The choice of distance metric directly impacts which vectors are considered "nearest" by prioritizing different geometric or directional relationships. Here’s how each metric behaves:
Euclidean distance measures the straight-line distance between two points in space. It considers both the direction and magnitude of vectors, making it sensitive to differences in scale. For example, in a dataset where vectors represent product ratings scaled by user activity (e.g., frequent vs. infrequent users), Euclidean distance would treat a user who rates everything 5/5 differently from one who rates the same products 3/5, even if their preferences align directionally. This metric is ideal when absolute differences in vector coordinates matter, such as in spatial data or physical measurements. However, it can perform poorly if features aren’t normalized, as large-magnitude features dominate the distance calculation.
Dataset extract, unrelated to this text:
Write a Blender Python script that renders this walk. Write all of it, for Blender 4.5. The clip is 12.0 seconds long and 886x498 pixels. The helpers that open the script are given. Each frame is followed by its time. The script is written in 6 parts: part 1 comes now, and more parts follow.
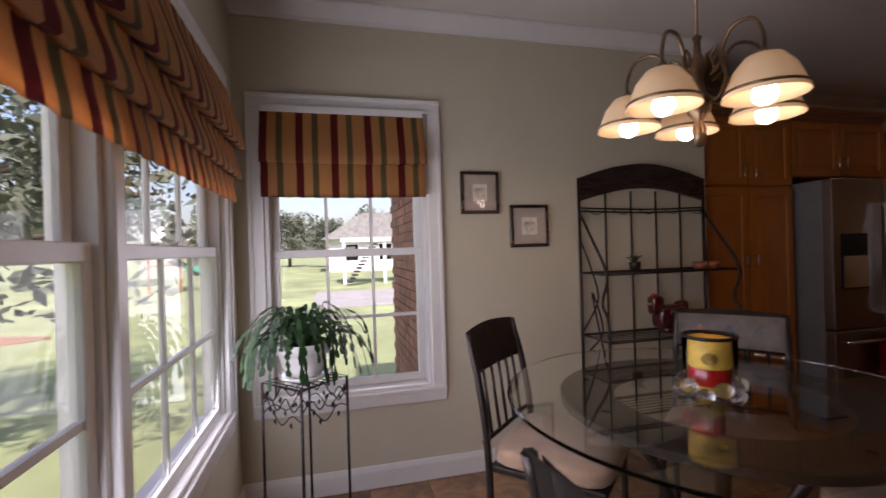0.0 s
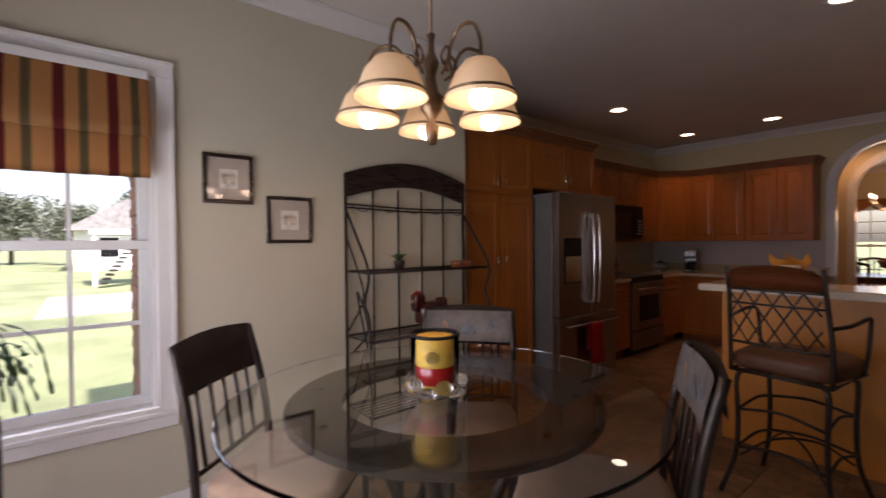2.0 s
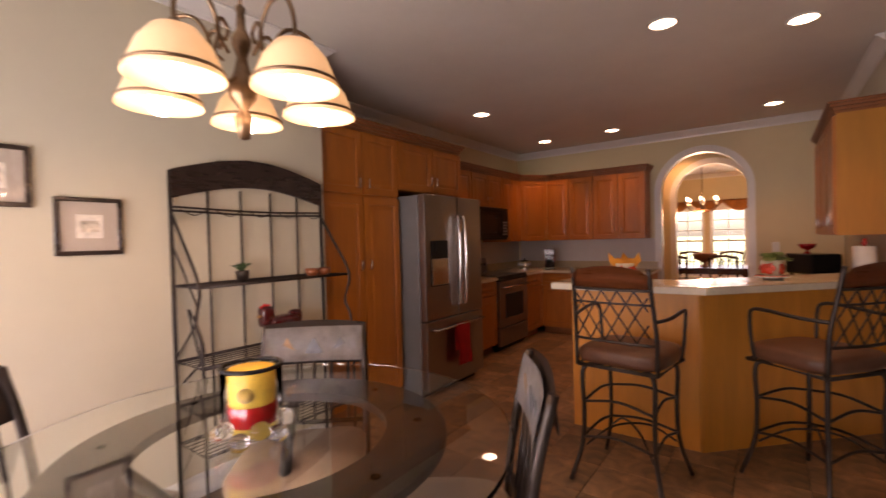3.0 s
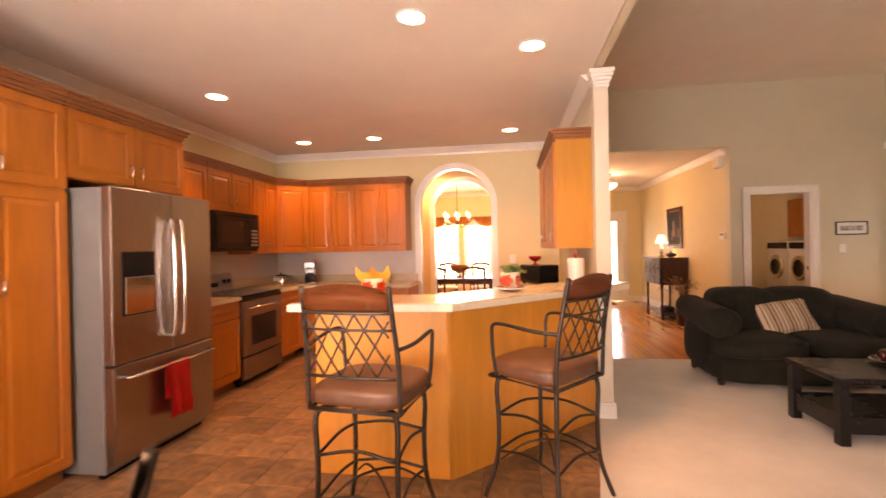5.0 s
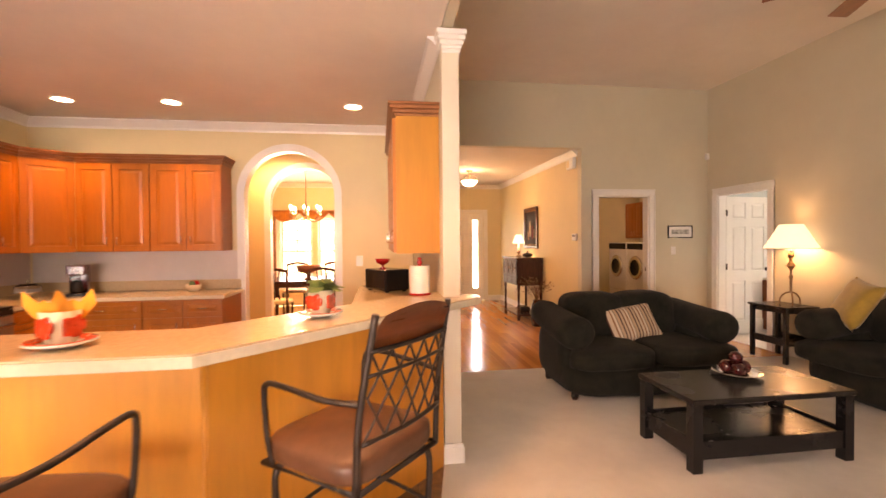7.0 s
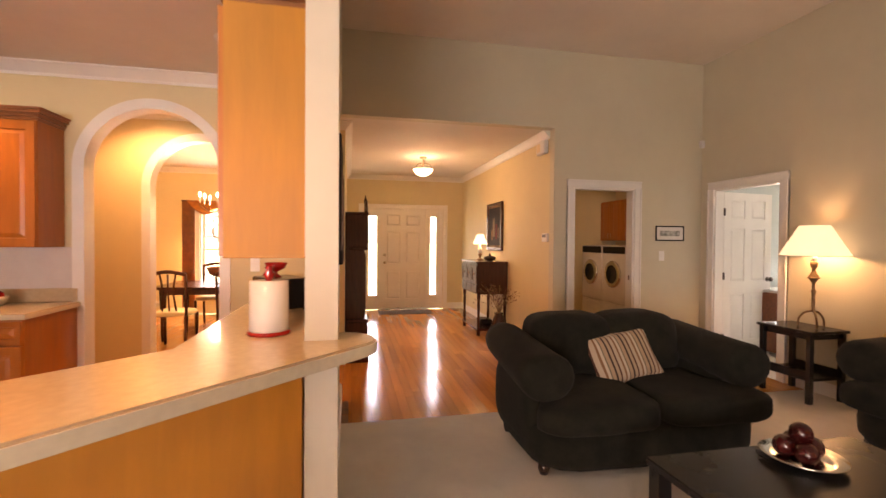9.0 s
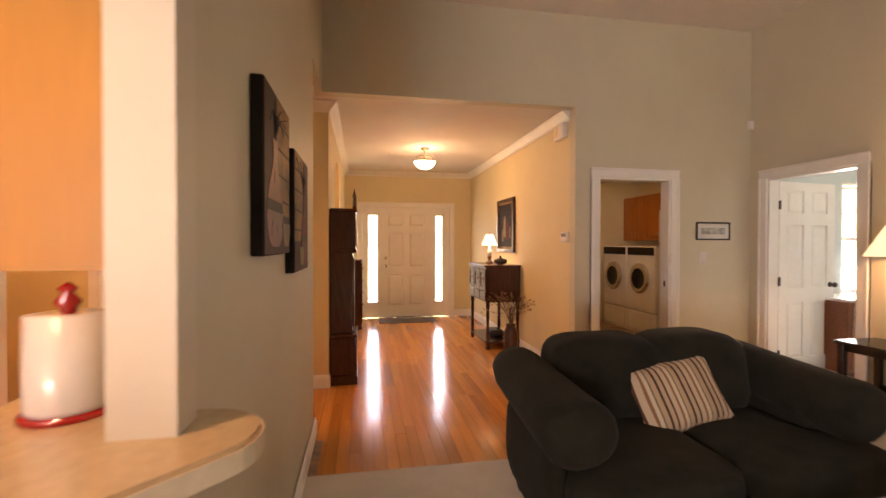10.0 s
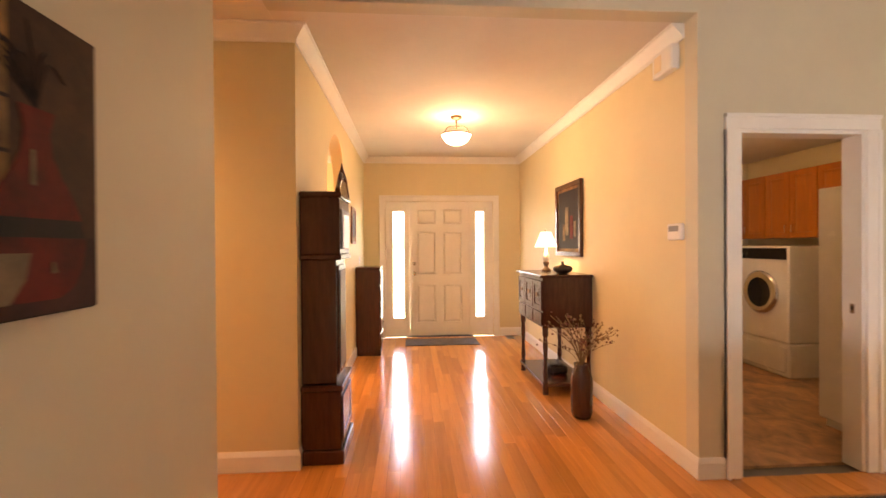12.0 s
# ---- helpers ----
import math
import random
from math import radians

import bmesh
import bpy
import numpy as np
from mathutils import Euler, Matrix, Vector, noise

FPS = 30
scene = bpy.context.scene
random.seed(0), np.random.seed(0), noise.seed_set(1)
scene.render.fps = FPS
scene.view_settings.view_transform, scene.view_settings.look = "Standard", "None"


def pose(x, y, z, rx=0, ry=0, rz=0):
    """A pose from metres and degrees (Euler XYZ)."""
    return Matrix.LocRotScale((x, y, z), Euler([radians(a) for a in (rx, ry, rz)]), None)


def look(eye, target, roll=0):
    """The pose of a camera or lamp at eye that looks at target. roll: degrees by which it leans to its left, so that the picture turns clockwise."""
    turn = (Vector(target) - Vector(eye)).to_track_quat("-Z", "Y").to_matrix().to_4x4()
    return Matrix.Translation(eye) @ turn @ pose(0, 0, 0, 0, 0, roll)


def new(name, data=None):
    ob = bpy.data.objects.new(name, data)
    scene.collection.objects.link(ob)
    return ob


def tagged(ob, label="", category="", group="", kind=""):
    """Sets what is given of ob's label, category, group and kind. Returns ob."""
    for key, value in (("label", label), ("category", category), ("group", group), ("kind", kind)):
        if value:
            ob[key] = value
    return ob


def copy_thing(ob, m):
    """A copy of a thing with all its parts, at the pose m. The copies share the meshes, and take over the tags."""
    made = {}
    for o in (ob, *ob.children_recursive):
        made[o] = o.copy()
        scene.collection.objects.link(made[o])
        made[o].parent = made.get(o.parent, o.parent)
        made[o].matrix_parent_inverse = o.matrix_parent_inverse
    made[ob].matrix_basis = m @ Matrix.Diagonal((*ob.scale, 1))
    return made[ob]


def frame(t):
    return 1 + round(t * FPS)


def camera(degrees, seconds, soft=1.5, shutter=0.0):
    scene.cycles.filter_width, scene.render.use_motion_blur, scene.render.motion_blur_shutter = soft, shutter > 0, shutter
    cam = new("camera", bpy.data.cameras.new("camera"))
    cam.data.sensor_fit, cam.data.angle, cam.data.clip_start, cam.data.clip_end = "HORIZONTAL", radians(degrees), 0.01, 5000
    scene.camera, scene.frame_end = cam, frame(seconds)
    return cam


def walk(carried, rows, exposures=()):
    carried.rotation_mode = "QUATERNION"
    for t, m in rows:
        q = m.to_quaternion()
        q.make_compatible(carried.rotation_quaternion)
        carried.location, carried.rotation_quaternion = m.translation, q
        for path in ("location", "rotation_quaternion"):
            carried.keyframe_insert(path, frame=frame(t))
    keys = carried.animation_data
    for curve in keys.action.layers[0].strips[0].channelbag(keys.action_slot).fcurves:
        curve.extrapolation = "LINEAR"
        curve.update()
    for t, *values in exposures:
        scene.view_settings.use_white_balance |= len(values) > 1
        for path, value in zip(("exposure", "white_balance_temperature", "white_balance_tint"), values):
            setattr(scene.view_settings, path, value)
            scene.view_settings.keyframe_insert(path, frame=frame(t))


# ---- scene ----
cam = camera(89.5, 12.0, 1.5, 0.5)
PATH = [
    (0, (0.151, 0.173, 1.358), (0.641, 2.112, 1.356), -1.7),
    (0.5, (0.211, 0.158, 1.418), (0.858, 2.05, 1.374), -1.5),
    (1, (0.284, 0.157, 1.381), (1.125, 1.971, 1.346), -0.8),
    (1.5, (0.346, 0.198, 1.361), (1.409, 1.891, 1.332), -0.1),
    (2, (0.439, 0.223, 1.346), (1.697, 1.777, 1.319), -0.5),
    (2.5, (0.538, 0.234, 1.362), (1.987, 1.613, 1.317), -1.2),
    (3, (0.658, 0.225, 1.375), (2.273, 1.404, 1.339), -1.5),
    (3.5, (0.787, 0.242, 1.373), (2.549, 1.188, 1.338), -0.6),
    (5.5, (1.433, 0.196, 1.362), (3.43, 0.303, 1.353), -1.1),
    (6, (1.63, 0.134, 1.385), (3.629, 0.086, 1.359), -0.3),
    (6.5, (1.869, 0.051, 1.403), (3.861, -0.128, 1.36), 0.0),
    (7, (2.11, -0.07, 1.419), (4.09, -0.351, 1.384), -0.5),
    (7.5, (2.389, -0.205, 1.444), (4.357, -0.561, 1.413), -0.8),
    (7.7, (2.5, -0.252, 1.477), (4.463, -0.635, 1.438), -0.6),
    (9.5, (3.716, -0.752, 1.387), (5.674, -1.156, 1.357), 0.7),
    (10, (4.09, -0.879, 1.392), (6.058, -1.235, 1.368), 0.1),
    (10.5, (4.483, -0.995, 1.383), (6.459, -1.307, 1.368), 0.2),
    (11, (4.897, -1.087, 1.372), (6.88, -1.349, 1.36), 1.0),
    (11.5, (5.297, -1.183, 1.379), (7.287, -1.378, 1.36), 0.4),
    (12, (5.693, -1.269, 1.38), (7.688, -1.411, 1.369), -0.4),
]
EXPOSURES = [(0.0, 0.64, 6300, 30), (1.0, 0.68, 6250, 29), (1.5, 0.78, 6250, 28), (2.0, 1.1, 6300, 28), (2.5, 1.6, 6700, 32), (3.0, 2.27, 7400, 37), (3.5, 2.76, 7900, 42), (5.5, 4.32, 8900, 37), (7.5, 4.16, 8900, 35), (9.5, 3.86, 8250, 32), (10.0, 3.95, 8100, 30), (10.5, 4.17, 8000, 29), (11.5, 4.52, 8000, 29), (12.0, 4.52, 7950, 28)]
walk(cam, [(t, look(eye, target, roll)) for t, eye, target, roll in PATH], EXPOSURES)

# ---- daylight ----
world = bpy.data.worlds.new("sky")
scene.world = world
world.use_nodes = True
_wn = world.node_tree
_sky = _wn.nodes.new("ShaderNodeTexSky")
_sky.sky_type = "NISHITA"
_sky.sun_disc = False
_sky.sun_elevation, _sky.sun_rotation = radians(53), radians(174)
_sky.air_density, _sky.dust_density = 1.2, 2.5
_wn.links.new(_sky.outputs[0], _wn.nodes["Background"].inputs[0])
_wn.nodes["Background"].inputs[1].default_value = 0.15

sun = new("sun", bpy.data.lights.new("sun", "SUN"))
sun.data.energy, sun.data.angle, sun.data.color = 5.0, radians(1.5), (1.0, 0.95, 0.88)
sun.matrix_world = look((1, -9, 12), (0, 0, 0))


def window_light(name, at, target, w, h, power, col=(0.92, 0.96, 1.0)):
    """Sky light that comes in through an opening."""
    ob = new(name, bpy.data.lights.new(name, "AREA"))
    ob.data.shape, ob.data.size, ob.data.size_y, ob.data.energy, ob.data.color = "RECTANGLE", w, h, power, col
    ob.matrix_world = look(at, target)
    return ob


def lamp(name, at, power, r=0.03, col=(1.0, 0.56, 0.26)):
    ob = new(name, bpy.data.lights.new(name, "POINT"))
    ob.data.energy, ob.data.shadow_soft_size, ob.data.color = power, r, col
    ob.location = at
    return ob


def spot(name, at, power, deg=90, r=0.06, col=(1.0, 0.52, 0.23)):
    ob = new(name, bpy.data.lights.new(name, "SPOT"))
    ob.data.energy, ob.data.shadow_soft_size, ob.data.color = power, r, col
    ob.data.spot_size, ob.data.spot_blend = radians(deg), 0.6
    ob.location = at
    return ob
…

Cosine similarity focuses on the angle between vectors, ignoring their magnitudes. It quantifies how similar two vectors are in direction, making it useful for comparing documents in NLP (e.g., TF-IDF vectors) or embeddings where magnitude isn’t meaningful. For instance, two text embeddings about "machine learning" would have high cosine similarity even if one document is longer than the other. However, cosine similarity fails when magnitude carries important information. In a recommendation system, if a user’s interaction frequency (reflected in vector magnitude) indicates engagement strength, cosine similarity might overlook highly active users who have broader but weaker preferences.
Dot product combines both magnitude and direction. It’s equivalent to cosine similarity when vectors are normalized but amplifies the influence of larger magnitudes when they’re not. For example, in a recommendation system, a user vector with high magnitude (indicating strong preferences) and an item vector with high magnitude (indicating popularity) would yield a high dot product even if their angle isn’t perfectly aligned. This makes it useful for ranking tasks where both alignment and intensity matter, like matching users to trending items. However, the lack of normalization can skew results toward high-magnitude vectors, even if they’re less relevant directionally.
In practice, the choice depends on the data’s nature and use case. Euclidean suits absolute differences, cosine works for directional alignment, and dot product balances both when magnitudes are meaningful. Normalization is often critical to ensure fair comparisons across metrics.